松尾: 個人のパフォーマンスへの影響を表したグラフです。体の不調に対して、どう対処したらよいかが分かるなど、ヘルスリテラシーが高い、右側の群(紺色)の人たちは、ヘルスリテラシーが低い左側の群(灰色)の人に比べて、目標の達成度や仕事の満足度、やる気や動機を持って物事に取り組んでいる自己決定感が軒並み高いという結果が出ています。
松尾:
さらに、女性特有の不調を周囲に伝えやすい組織かどうかによって、組織の目標達成度も大きく変わってくることが分かりました。これまで、体や健康については女性個人の問題だと考えて、会社としてはタブー視していたような風潮があったと思います。しかし、これは女性個人の問題ではなく、会社の問題として取り組んでいく必要があるのではないかと考えています。
実際、私たちもここまで明確な結果が出るとは思っていなかったので、非常に驚いています。組織の中に体調の悪い人がいて、パフォーマンスが落ちているのであれば、組織としてしっかり取り組まなければなりません。
松尾:
取り組みとしては、まずは社内の女性たちに対して、具体的にどんな不調があるのか、何に困っているのかをヒアリングし、対応策を考え、セミナーを実施しました。セミナーでは専門家を招き、女性ホルモンのバランスが崩れることによって、どんな不調が起こるのかを解説していただき、対処法も教えていただきました。
すると、参加した人たちからは、「外部のセミナーだったら参加しなかったけれど、社内でやってもらえてすごくありがたかった」という女性側のコメントだけでなく、「女性の不調について、全然知識がなかったので有意義だった。これからは女性のメンバーに配慮したい」といった男性からの声も聞くことができ、会社で取り組むことの意義、そして手ごたえを感じました。
年代ごとに変化する悩みに対して徹底的に寄り添っていきたい
―経営のトップがいかに現場の声に真剣に耳を傾け、活動の重要性を理解するかもポイントになってくると思います。
松尾:
そこは試行錯誤しているところです。女性活躍推進自体は、みんな必要だよね、と思っており、誰も反対しません。しかし、進め方や進める順番に関しては、さまざまな意見がありました。

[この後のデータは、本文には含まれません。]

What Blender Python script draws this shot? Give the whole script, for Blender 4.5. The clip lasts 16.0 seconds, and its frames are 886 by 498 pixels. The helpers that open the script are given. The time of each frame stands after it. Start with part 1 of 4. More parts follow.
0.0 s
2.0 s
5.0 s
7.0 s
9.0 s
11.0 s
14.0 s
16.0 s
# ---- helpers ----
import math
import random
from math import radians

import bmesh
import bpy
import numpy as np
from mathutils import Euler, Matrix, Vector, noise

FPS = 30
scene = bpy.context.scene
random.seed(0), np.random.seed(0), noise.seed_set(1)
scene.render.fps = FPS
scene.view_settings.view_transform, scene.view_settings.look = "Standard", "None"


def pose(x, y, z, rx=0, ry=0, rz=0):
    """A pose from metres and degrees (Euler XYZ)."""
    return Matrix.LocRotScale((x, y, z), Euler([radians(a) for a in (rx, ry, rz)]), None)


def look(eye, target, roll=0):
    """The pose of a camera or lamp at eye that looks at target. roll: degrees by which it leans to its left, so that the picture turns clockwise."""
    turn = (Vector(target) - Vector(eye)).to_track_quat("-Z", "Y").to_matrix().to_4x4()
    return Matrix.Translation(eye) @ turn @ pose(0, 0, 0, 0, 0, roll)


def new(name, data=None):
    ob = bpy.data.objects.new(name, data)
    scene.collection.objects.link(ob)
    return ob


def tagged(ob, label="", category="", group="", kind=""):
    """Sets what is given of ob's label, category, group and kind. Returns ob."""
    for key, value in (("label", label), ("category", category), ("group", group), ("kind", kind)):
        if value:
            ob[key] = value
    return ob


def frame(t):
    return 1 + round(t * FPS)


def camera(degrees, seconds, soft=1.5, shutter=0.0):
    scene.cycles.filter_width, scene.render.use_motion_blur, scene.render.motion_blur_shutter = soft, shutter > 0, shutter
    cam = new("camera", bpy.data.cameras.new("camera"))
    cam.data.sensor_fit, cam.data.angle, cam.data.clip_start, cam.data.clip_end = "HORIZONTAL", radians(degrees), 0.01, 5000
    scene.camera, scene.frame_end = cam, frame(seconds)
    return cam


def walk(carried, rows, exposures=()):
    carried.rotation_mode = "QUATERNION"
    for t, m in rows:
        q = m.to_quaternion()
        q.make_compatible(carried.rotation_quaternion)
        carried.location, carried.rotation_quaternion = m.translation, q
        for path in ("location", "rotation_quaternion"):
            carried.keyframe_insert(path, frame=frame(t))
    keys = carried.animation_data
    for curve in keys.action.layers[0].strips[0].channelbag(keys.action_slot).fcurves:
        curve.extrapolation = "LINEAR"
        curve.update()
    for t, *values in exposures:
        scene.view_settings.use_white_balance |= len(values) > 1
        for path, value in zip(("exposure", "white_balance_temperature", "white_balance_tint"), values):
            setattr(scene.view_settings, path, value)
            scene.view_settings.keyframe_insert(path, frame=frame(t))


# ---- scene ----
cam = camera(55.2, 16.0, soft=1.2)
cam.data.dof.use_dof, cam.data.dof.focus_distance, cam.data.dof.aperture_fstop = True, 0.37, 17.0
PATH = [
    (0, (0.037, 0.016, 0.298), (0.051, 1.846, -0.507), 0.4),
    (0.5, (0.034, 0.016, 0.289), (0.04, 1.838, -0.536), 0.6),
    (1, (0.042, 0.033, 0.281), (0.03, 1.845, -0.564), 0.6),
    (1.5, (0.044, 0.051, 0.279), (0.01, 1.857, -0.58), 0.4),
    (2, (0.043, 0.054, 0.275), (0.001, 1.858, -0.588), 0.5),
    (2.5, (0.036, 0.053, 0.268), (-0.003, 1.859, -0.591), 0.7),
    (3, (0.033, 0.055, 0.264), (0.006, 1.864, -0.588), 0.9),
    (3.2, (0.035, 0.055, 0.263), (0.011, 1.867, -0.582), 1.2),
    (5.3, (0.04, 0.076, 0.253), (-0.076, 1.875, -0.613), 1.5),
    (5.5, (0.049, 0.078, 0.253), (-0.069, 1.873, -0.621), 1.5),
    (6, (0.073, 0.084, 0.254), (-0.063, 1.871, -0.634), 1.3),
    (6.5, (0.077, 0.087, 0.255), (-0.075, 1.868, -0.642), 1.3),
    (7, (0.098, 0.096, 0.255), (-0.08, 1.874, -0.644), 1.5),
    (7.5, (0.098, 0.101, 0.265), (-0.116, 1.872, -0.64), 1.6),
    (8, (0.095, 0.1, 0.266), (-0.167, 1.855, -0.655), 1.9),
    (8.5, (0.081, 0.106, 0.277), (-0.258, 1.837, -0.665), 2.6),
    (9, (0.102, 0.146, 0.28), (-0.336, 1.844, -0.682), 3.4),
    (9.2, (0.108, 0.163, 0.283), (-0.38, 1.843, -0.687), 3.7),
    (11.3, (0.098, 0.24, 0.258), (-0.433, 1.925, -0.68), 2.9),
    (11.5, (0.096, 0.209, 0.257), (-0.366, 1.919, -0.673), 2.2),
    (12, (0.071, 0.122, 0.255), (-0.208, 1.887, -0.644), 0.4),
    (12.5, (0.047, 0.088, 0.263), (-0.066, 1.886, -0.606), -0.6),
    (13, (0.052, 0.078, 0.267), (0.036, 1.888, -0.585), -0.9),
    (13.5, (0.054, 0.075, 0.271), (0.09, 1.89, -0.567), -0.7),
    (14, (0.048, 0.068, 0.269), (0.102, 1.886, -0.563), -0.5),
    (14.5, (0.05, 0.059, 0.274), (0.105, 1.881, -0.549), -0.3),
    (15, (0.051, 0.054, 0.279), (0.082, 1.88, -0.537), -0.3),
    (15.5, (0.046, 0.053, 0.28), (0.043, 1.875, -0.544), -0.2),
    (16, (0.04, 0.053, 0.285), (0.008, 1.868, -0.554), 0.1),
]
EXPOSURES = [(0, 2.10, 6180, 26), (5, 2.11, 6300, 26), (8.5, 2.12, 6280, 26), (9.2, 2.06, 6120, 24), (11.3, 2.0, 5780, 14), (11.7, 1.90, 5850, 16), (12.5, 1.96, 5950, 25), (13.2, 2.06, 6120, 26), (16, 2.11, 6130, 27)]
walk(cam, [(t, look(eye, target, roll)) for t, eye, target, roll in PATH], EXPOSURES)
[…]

そのため、経営陣に2人1組でペアになってもらい、意見を整理して、それらをまた経営陣全員でディスカッションした結果、お客さまと接し、はたらく時間や場所の制約を受けやすい営業部門とバックオフィス部門では、それぞれ直面する課題が異なることが分かりました。
このような違いが明確に見えてきたので、それぞれの部門の特性を理解した上で順次着手していこうと、経営層の目線もそろいました。女性を変えようとするだけでは難しい。制度そのものやはたらき方を変える、あるいは寄り添うといった取り組みが必要だよね、と確認しあうことができました。

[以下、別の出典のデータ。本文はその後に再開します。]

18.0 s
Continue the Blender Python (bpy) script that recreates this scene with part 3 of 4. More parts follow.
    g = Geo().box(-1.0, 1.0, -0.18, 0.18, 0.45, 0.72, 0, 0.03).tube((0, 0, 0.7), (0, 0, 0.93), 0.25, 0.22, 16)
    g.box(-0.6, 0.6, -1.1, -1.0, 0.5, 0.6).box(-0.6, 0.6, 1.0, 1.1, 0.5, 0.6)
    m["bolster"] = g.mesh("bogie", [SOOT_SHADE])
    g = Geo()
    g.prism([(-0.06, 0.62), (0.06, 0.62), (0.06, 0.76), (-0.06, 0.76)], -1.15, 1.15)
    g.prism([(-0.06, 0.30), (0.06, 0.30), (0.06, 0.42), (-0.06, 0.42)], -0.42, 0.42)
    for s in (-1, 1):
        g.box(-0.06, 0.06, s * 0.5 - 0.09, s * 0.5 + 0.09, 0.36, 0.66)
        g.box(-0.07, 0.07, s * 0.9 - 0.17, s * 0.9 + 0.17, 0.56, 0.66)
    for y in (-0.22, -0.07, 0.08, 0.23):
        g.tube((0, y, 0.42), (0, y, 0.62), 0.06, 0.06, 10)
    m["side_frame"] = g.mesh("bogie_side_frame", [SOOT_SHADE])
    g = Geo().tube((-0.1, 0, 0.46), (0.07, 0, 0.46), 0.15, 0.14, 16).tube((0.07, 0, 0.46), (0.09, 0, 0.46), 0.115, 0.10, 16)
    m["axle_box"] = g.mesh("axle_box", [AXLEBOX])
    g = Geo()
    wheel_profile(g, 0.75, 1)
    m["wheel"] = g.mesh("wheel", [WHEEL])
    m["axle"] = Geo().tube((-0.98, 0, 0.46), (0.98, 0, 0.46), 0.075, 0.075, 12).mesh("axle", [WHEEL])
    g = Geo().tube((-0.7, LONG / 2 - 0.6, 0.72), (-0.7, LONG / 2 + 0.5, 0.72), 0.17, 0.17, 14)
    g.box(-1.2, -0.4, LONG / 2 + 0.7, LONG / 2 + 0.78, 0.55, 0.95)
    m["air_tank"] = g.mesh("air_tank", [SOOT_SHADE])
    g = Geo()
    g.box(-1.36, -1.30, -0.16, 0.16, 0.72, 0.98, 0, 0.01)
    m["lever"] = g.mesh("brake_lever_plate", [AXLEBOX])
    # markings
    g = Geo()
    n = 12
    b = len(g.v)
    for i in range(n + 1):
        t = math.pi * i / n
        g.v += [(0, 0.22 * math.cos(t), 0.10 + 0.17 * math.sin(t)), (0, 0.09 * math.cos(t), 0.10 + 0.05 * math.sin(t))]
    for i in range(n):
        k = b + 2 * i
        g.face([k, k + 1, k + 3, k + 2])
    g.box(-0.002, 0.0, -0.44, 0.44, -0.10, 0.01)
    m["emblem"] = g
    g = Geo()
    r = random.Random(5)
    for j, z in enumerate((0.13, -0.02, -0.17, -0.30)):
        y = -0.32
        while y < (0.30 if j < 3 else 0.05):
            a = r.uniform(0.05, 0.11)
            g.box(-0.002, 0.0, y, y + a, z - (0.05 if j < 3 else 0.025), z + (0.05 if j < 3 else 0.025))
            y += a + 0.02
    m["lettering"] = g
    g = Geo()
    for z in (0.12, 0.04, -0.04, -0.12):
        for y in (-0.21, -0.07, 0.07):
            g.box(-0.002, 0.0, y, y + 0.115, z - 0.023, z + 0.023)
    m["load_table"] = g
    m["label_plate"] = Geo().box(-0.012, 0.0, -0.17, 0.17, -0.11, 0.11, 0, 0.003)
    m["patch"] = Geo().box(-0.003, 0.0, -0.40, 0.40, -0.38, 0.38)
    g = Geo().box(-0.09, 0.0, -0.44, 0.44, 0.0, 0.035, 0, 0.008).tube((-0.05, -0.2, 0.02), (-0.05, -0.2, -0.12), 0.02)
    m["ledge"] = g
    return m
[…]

―これから未来に向けて、取り組んでいかれたいことを教えてください。
松尾:
女性の中でも、年齢やライフステージごとに悩みは変わってくると思うので、一人ひとりの人生に寄り添いながら、それぞれの悩みに向き合って、活躍の阻害要因を取り払うような取り組みをしっかり進めていきたいと思っています。
例えば、女性は28歳から32歳くらいまでの期間に、結婚、出産のライフイベントが訪れたり、キャリアを積み管理職になるかどうかを迫られたりするなど、もやもやの時期に入ります。多くの先輩女性たちが同じ思いを経験しているのであれば、入社3年目のタイミングで、20代後半から真剣にキャリアやプライベートで悩む機会が訪れることを理解し、それに備えて研修などを通じてキャリアプランの立て方を学んでおけば、悩み軽減の一助にすることができるでしょう。
さらに、40代になると、育児に加えて介護と仕事の両立や、更年期による不調に悩む人も出てきます。それぞれの年代、ライフステージによって事情が異なるため、悩みの内容は変化していきます。すべての社員の人生に、徹底的に寄り添っていきたいと考えています。
パーソルキャリアのDI&Eの取り組みの背景には、当社が掲げるミッションがあります。
人々に「はたらく」を自分のものにする力を
この言葉には、「キャリアオーナーシップを育む社会の創造」、すなわち、はたらく人々が自らの意思で自分のキャリア、そして人生を選択することのできる社会の実現を目指すという思いが込められています。
これからも、パーソルキャリアでは、はたらく社員の悩みに寄り添い、社員が自らの意思でキャリアや人生を選択する「キャリアオーナーシップ」を育むための制度や取り組みを拡充させていきます。
※掲載している内容・社員の所属は取材当時のものです。